::: Dataset records
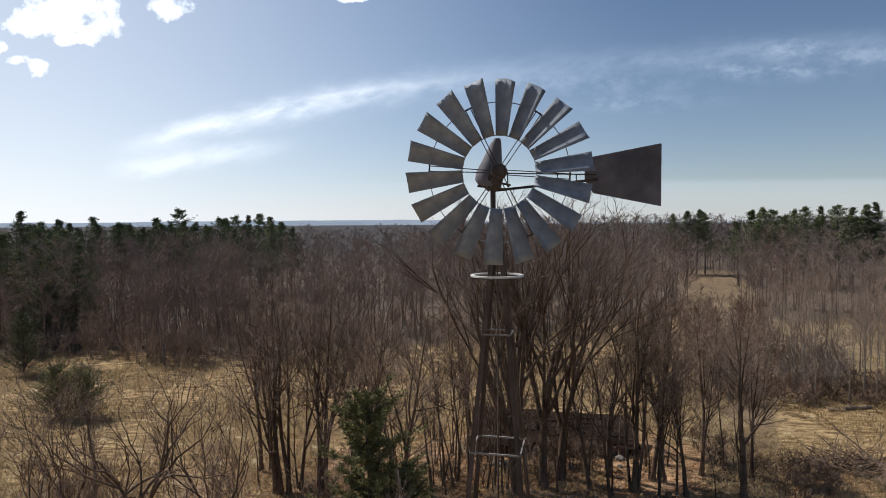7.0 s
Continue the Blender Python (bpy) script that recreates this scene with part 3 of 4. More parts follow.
def build_pines():
    rows = (  # bearing as across over ahead, distance, height
        (-0.719, 112, 17.3), (-0.690, 128, 15.6), (-0.662, 150, 16.2), (-0.640, 150, 15.4), (-0.598, 162, 17.2), (-0.560, 150, 15.2), (-0.509, 155, 16.6), (-0.490, 150, 15.6),
        (-0.467, 162, 19.1), (-0.440, 155, 15.6), (-0.400, 150, 16.2), (-0.385, 155, 16.3), (-0.368, 158, 17.0), (-0.350, 150, 16.8), (-0.332, 155, 17.4), (-0.314, 150, 16.4), (-0.298, 160, 15.4),
        (0.332, 192, 17.8), (0.350, 192, 18.6), (0.365, 192, 18.9), (0.378, 192, 18.0), (0.448, 162, 18.6), (0.463, 160, 19.2), (0.478, 164, 18.6), (0.510, 162, 18.8), (0.527, 160, 19.2),
        (0.553, 162, 19.3), (0.583, 160, 19.5), (0.600, 162, 19.0), (0.618, 160, 19.8), (0.637, 160, 20.2), (0.673, 156, 21.3), (0.694, 160, 19.6), (0.716, 156, 20.6),
        (0.760, 150, 20.2), (0.810, 150, 20.4),
    )
    kits = [pine_geo(700 + i, 18.0, 0.26, b, w, 6, reach, 7, 9, 0.46, q, rise, 0.8, 0.28) for i, (b, w, reach, q, rise) in enumerate(
        ((0.28, 14, 0.26, 0.85, (0.0, 0.45)), (0.40, 12, 0.25, 0.75, (0.05, 0.5)), (0.34, 13, 0.28, 0.95, (0.0, 0.4)), (0.48, 11, 0.24, 0.60, (0.1, 0.6)),
         (0.45, 12, 0.22, 0.70, (0.1, 0.6)), (0.12, 15, 0.26, 0.85, (0.0, 0.45))))]
    rng = random.Random(71)
    lower = [(rng.uniform(-0.86, -0.30), rng.uniform(82, 125), rng.uniform(11, 15.0)) for _ in range(8)]
    lower += [(rng.uniform(0.42, 0.86), rng.uniform(150, 185), rng.uniform(14, 18.5)) for _ in range(12)]
    lower += [(rng.uniform(-0.86, -0.26), rng.uniform(118, 165), rng.uniform(13.0, 15.4)) for _ in range(46)]
    lower += [(rng.uniform(-0.86, -0.55), rng.uniform(84, 112), rng.uniform(6.5, 12.5)) for _ in range(12)]
    first = {}
    for i, (u, d, h) in enumerate(list(rows) + lower):
        k = (i * 7 // 3) % 5 if i < len(rows) + 20 else 1 if i < len(rows) + 66 else 5
        x, y = u * d, d - 12.9
        s = (h + (1.5 if u < 0 else 0.6)) / 18.0
        if k not in first:
            first[k] = plant_pine("pine", kits[k], (x, y), "tall dark green pine rising over the bare woods", "pine", "pines of the skyline", scale=s)
            continue
        ob = copy_thing(first[k], Matrix.Translation((x, y, height_at(x, y))) @ Matrix.Rotation(i * 1.3, 4, "Z"))
        w = s * rng.uniform(0.8, 1.2)
        ob.scale = (w, w, s)


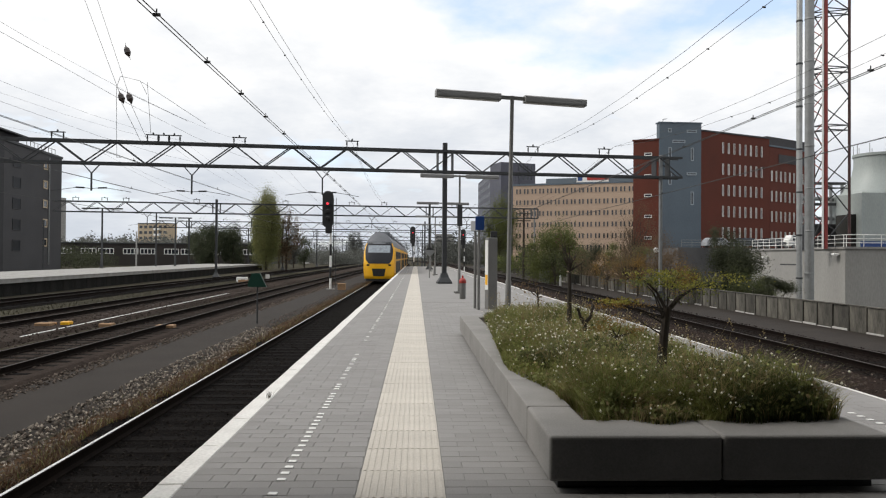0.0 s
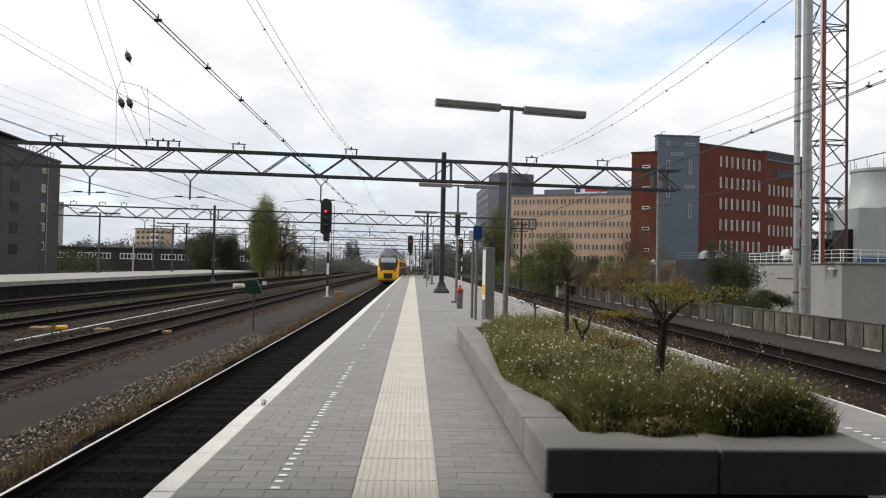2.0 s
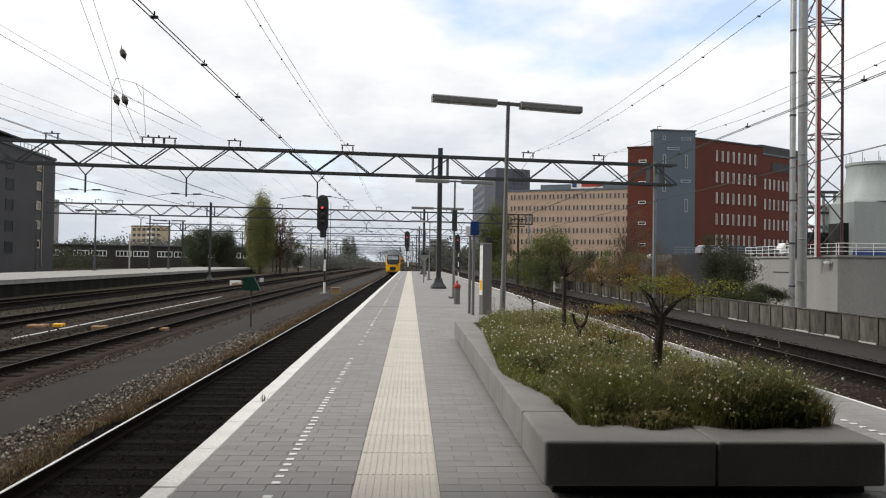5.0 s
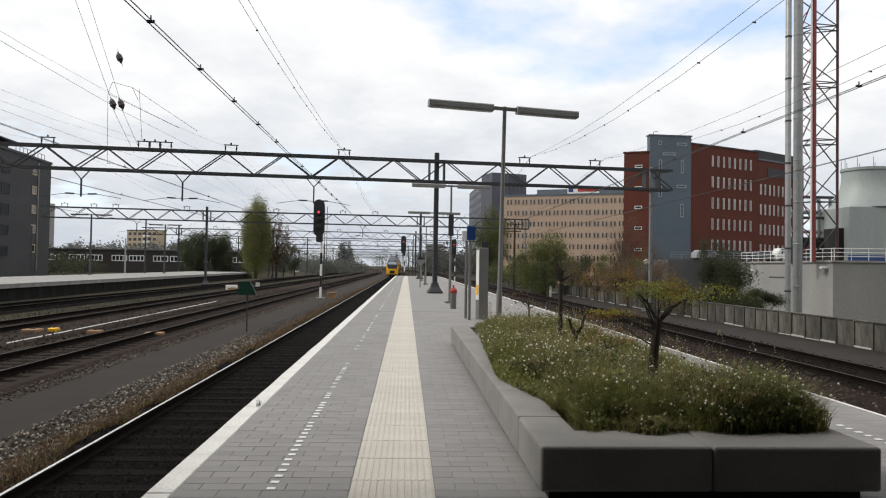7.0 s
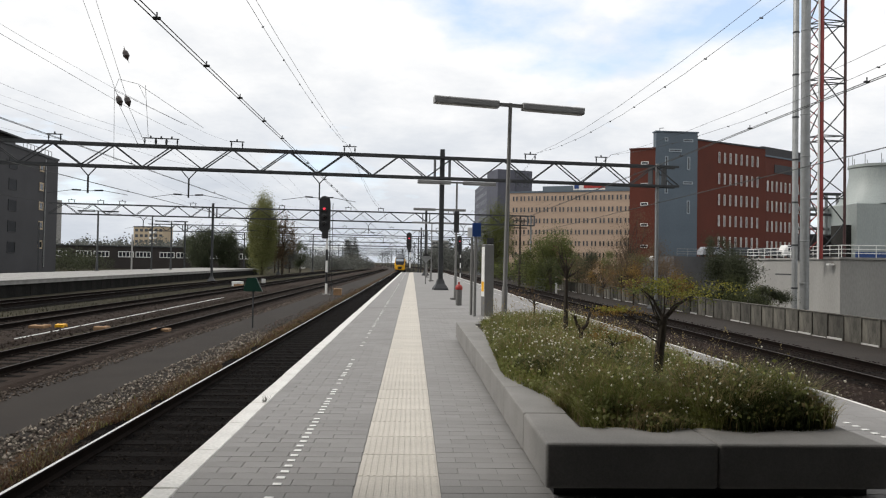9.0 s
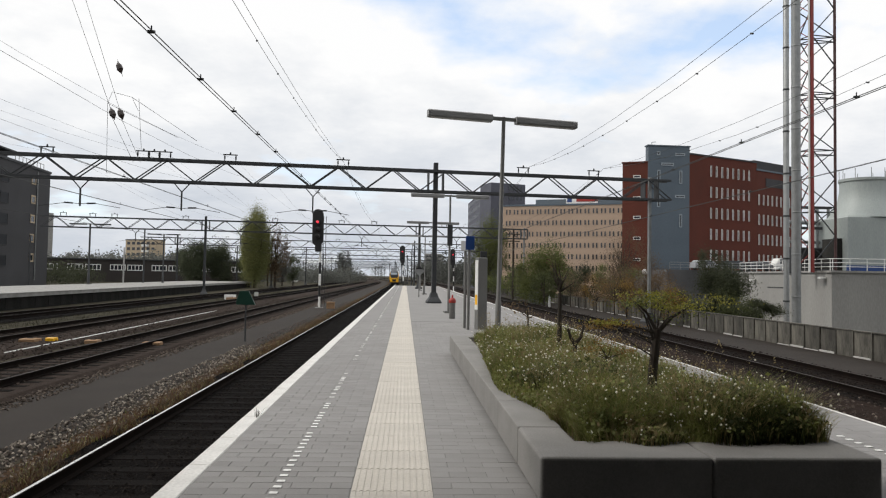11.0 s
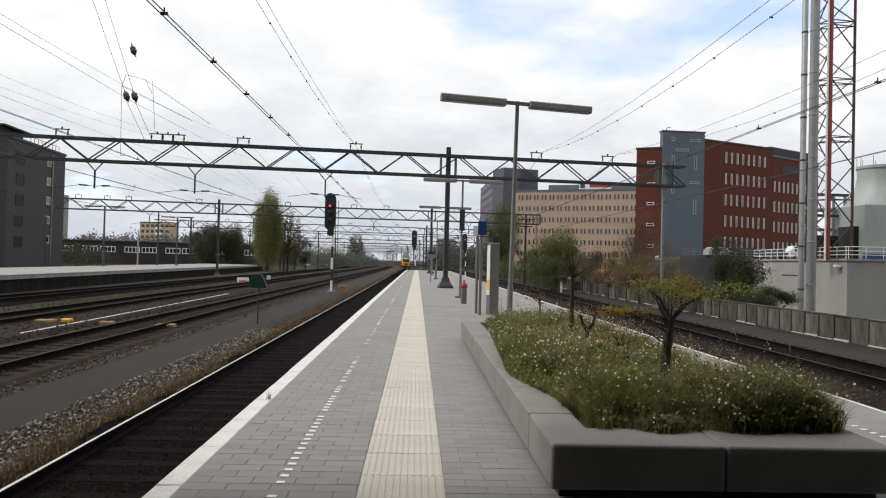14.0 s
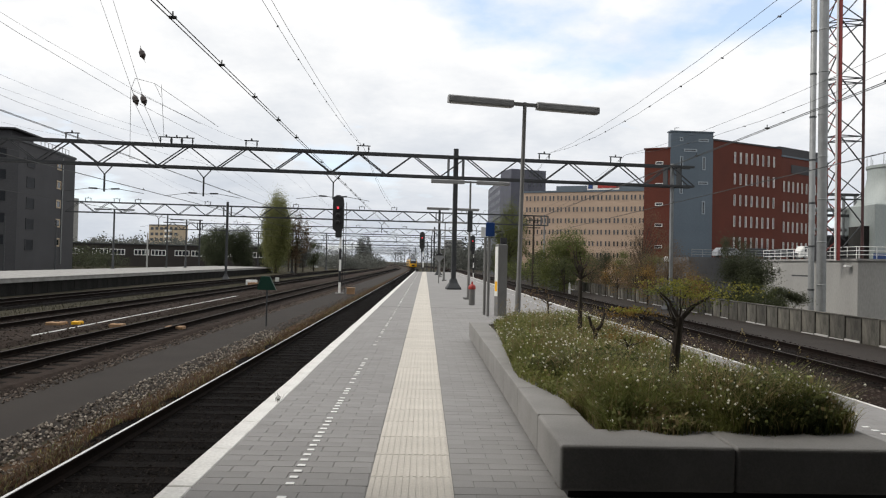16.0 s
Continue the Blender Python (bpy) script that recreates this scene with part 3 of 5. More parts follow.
def motions():
    rows = []
    for t, d in ((0, 64), (1, 79), (2, 94.5), (3, 109.5), (4.2, 127), (6.3, 157), (7.5, 174.5), (9.2, 198), (11.3, 224), (12.5, 238), (14, 257), (16, 283)):
        x0, x1 = bend(d), bend(d + 27)
        rows.append((t, pose(TRACKS["l1"] + x0, d, RAIL_Z, 0, 0, math.degrees(math.atan2(x0 - x1, 27)))))
    walk(TRAIN, rows)


# ---- planter ----
PX0, PX1, PY0, PY1, PZ = 0.925, 3.32, 4.78, 14.6, 0.385


def planter():
    t = thing("concrete_planter", "long low concrete planter with a floating rim over a recessed base", "planter")
    ring = [(PX0, PY0), (PX1, PY0), (PX1, PY1), (PX0, PY1)]
    part("plinth", Geo().box((PX0 + PX1) / 2, (PY0 + PY1) / 2, 0.0, PX1 - PX0 - 0.16, PY1 - PY0 - 0.24, 0.09), BLACK, t, "dark recessed base")

    def kerb(x, y, sx, sy):
        b = bmesh.new()
        bmesh.ops.create_cube(b, size=1, matrix=pose(x, y, PZ - 0.155) @ Matrix.Diagonal((sx, sy, 0.31, 1)))
        bmesh.ops.bevel(b, geom=b.edges[:], offset=0.012, segments=2, profile=0.5, affect="EDGES")
        me = bpy.data.meshes.new("rim_block")
        b.to_mesh(me)
        b.free()
        me.materials.append(PLANTER_C)
        return part("rim_block", me, PLANTER_C, t)
    w = 0.36
    # end blocks, meeting at a joint
    for x0, s in ((PX0, 1), (PX1, -1)):
        xm = (PX0 + PX1) / 2 - s * 0.003
        shape = [(x0, 0), (xm, 0), (xm, 0.5), (x0 + s * w, 0.5), (x0 + s * w, 0.976), (x0, 0.976)]
        b = bmesh.new()
        low = [b.verts.new((x, PY0 + y, PZ - 0.31)) for x, y in shape]
        high = [b.verts.new((x, PY0 + y, PZ)) for x, y in shape]
        b.faces.new(low)
        b.faces.new(high)
        for i in range(len(shape)):
            j = (i + 1) % len(shape)
            b.faces.new((low[i], low[j], high[j], high[i]))
        bmesh.ops.recalc_face_normals(b, faces=b.faces)
        bmesh.ops.bevel(b, geom=b.edges[:], offset=0.024, segments=3, profile=0.5, affect="EDGES")
        me = bpy.data.meshes.new("corner_block")
        b.to_mesh(me)
        b.free()
        me.materials.append(PLANTER_C)
        part("corner_block", me, PLANTER_C, t)
    kerb(PX0 + 1.2, PY1 - w / 2, 2.39, w)
    n = 7
    ln = (PY1 - PY0 - 0.98 - w) / n
    for k in range(n):
        for x in (PX0 + w / 2, PX1 - w / 2):
            kerb(x, PY0 + 0.98 + ln * (k + 0.5), w, ln - 0.004)
    part("soil", Geo().box((PX0 + PX1) / 2, (PY0 + PY1) / 2, 0.1, PX1 - PX0 - 2 * w, PY1 - PY0 - 2 * w, 0.22), SOIL, t)
    return t


planter()


# ---- buildings ----
def window_mesh(w, h, frame_mat, d=0.10, e=0.09, glass=GLASS_DK):
    g = Geo()
    g.box(0, 0, -h / 2, w, 0.04, h, 1)
    for s in (-1, 1):
        g.box(s * (w / 2 - e / 2), -d / 2, -h / 2, e, d, h)
        g.box(0, -d / 2, s * (h / 2 - e / 2) - e / 2, w - 2 * e, d * 0.9, e)
    return g.mesh("window", [frame_mat, glass])


def wall_block(t, name, a, b, depth, z0, z1, material, label=""):
    """A block whose front runs from a to b in plan, depth metres deep behind it. Returns the front's pose and length."""
    a, b = Vector((*a, 0)), Vector((*b, 0))
    ln = (b - a).length
    ang = math.degrees(math.atan2(b.y - a.y, b.x - a.x))
    m = pose(a.x, a.y, 0, 0, 0, ang)
    part(name, Geo().box(ln / 2, depth / 2, z0, ln, depth, z1 - z0), material, t, label, at=m)
    return m, ln


def coping(t, m, ln, depth, z, material, over=0.15, h=0.35):
    g = Geo()
    g.box(ln / 2, -over / 2 + 0.1, z, ln + 2 * over, 0.3, h)
    g.box(ln / 2, depth + over / 2 - 0.1, z, ln + 2 * over, 0.3, h)
    g.box(-over / 2 + 0.1, depth / 2, z, 0.3, depth, h)
    g.box(ln + over / 2 - 0.1, depth / 2, z, 0.3, depth, h)
    part("parapet", g, material, t, at=m)


def windows(t, m, xs, zs, me, skip=None):
    for z in zs:
        for x in xs:
            if skip and skip(x, z):
                continue
            part("window", me, None, t, at=m @ pose(x, -0.03, z))


GZ = -1.09
GR = -3.05      # lower ground beyond the fence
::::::
Exercise prompt → The required output is an exact reproduction of the lines starting at the one that contains "5. More parts follow." and ending at the one that contains "2, 0.0, PX1". Both boundary lines belong to it.

Exercise result →
Continue the Blender Python (bpy) script that recreates this scene with part 3 of 5. More parts follow.
def motions():
    rows = []
    for t, d in ((0, 64), (1, 79), (2, 94.5), (3, 109.5), (4.2, 127), (6.3, 157), (7.5, 174.5), (9.2, 198), (11.3, 224), (12.5, 238), (14, 257), (16, 283)):
        x0, x1 = bend(d), bend(d + 27)
        rows.append((t, pose(TRACKS["l1"] + x0, d, RAIL_Z, 0, 0, math.degrees(math.atan2(x0 - x1, 27)))))
    walk(TRAIN, rows)


# ---- planter ----
PX0, PX1, PY0, PY1, PZ = 0.925, 3.32, 4.78, 14.6, 0.385


def planter():
    t = thing("concrete_planter", "long low concrete planter with a floating rim over a recessed base", "planter")
    ring = [(PX0, PY0), (PX1, PY0), (PX1, PY1), (PX0, PY1)]
    part("plinth", Geo().box((PX0 + PX1) / 2, (PY0 + PY1) / 2, 0.0, PX1 - PX0 - 0.16, PY1 - PY0 - 0.24, 0.09), BLACK, t, "dark recessed base")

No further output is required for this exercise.